“Eu às vezes fico a pensar
Em outra vida ou lugar
Estou cansado demais
Em outra vida ou lugar
Estou cansado demais
Eu não tenho tempo de ter
O tempo livre de ser
O tempo livre de ser
De nada ter que fazer”
Esse é um trecho da música do Marcos Valle, um compositor que fez algum sucesso nos anos setenta. O nome dela é Capitão da Indústria. Eu conheço a versão dos Paralamas do Sucesso, do disco “Hey, na, na”, de 1998. Tinha eu onze pra doze anos. Dizia que a música falava sobre meu pai, sobre um cara que trabalha demais, que não tem tempo pra si.
Esta noite estava voltando da escola em que dou aula, mais de onze horas, e essa música tocou no som do carro. Lembrei do meu pai. Senti o cansaço doer nas costas. Senti falta desse tempo de ter, do tempo livre de ser, ao qual a música se refere. Lembrei também da minha adolescência ociosa. Pensei nas coisas que deixei de fazer por falta de tempo. E nas que deixei de fazer só por deixar mesmo. Senti uma pontada de dor no ombro direito – dor de professor que usa muito a lousa - e segui dirigindo, apenas com a mão esquerda no volante.
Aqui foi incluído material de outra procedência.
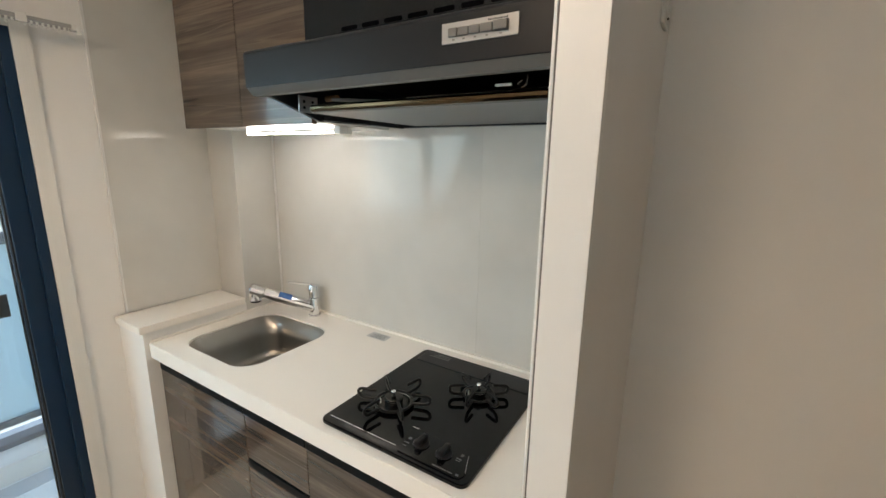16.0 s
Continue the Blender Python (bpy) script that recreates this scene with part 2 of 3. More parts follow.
def join(into, bm):
    if into is None:
        return bm
    me = bpy.data.meshes.new("tmp")
    bm.to_mesh(me)
    bm.free()
    into.from_mesh(me)
    bpy.data.meshes.remove(me)
    return into


def rod(p, q, r, r2=None, n=20, edge=0.0, into=None):
    """A round bar or cone from p to q, closed, with softened rims."""
    p, q = Vector(p), Vector(q)
    bm = bmesh.new()
    bmesh.ops.create_cone(bm, cap_ends=True, segments=n, radius1=r, radius2=r if r2 is None else r2, depth=(q - p).length)
    if edge:
        rims = [e for e in bm.edges if abs(e.verts[0].co.z - e.verts[1].co.z) < 1e-6]
        bmesh.ops.bevel(bm, geom=rims, offset=edge, segments=2, affect="EDGES", profile=0.5)
    turn = (q - p).to_track_quat("Z", "Y").to_matrix().to_4x4()
    bmesh.ops.transform(bm, matrix=Matrix.Translation((p + q) / 2) @ turn, verts=bm.verts)
    return join(into, bm)


def tube(points, r, n=8, closed=False, into=None):
    """A bent round wire through the points."""
    pts = [Vector(p) for p in points]
    bm = bmesh.new()
    rings = []
    for i, p in enumerate(pts):
        a = pts[i - 1] if (i or closed) else p
        b = pts[(i + 1) % len(pts)] if (i + 1 < len(pts) or closed) else p
        d = (b - a).normalized()
        side = d.cross(Vector((0.013, 0.021, 1))).normalized()
        up = side.cross(d).normalized()
        rings.append([bm.verts.new(p + r * (math.cos(k * math.tau / n) * side + math.sin(k * math.tau / n) * up)) for k in range(n)])
    pairs = list(zip(rings, rings[1:])) + ([(rings[-1], rings[0])] if closed else [])
    for ra, rb in pairs:
        for k in range(n):
            bm.faces.new((ra[k], ra[(k + 1) % n], rb[(k + 1) % n], rb[k]))
    if not closed:
        bm.faces.new(rings[0][::-1]), bm.faces.new(rings[-1])
    bmesh.ops.recalc_face_normals(bm, faces=bm.faces)
    return join(into, bm)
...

Voltei pensando no que faria se tivesse uma semana completa sem nada pra fazer. Pensei numa viagem sensacional, mas esbarrei na falta de dinheiro. Liguei pra minha namorada, fui até a casa dela, e logo estávamos lá: dois cansados. Sem muita força sequer pra conversar. O olhar sonolento só lamentava a falta de tempo livre, mais tempo pra si e pro outro. Falamos sobre o sábado, sobre o fim de semana. Essa é a única forma de nos sentirmos menos piores: trabalhar muito para que o sábado chegue logo. Fizemos algum plano. E já não tínhamos maiores expectativas sobre a noite senão o sono.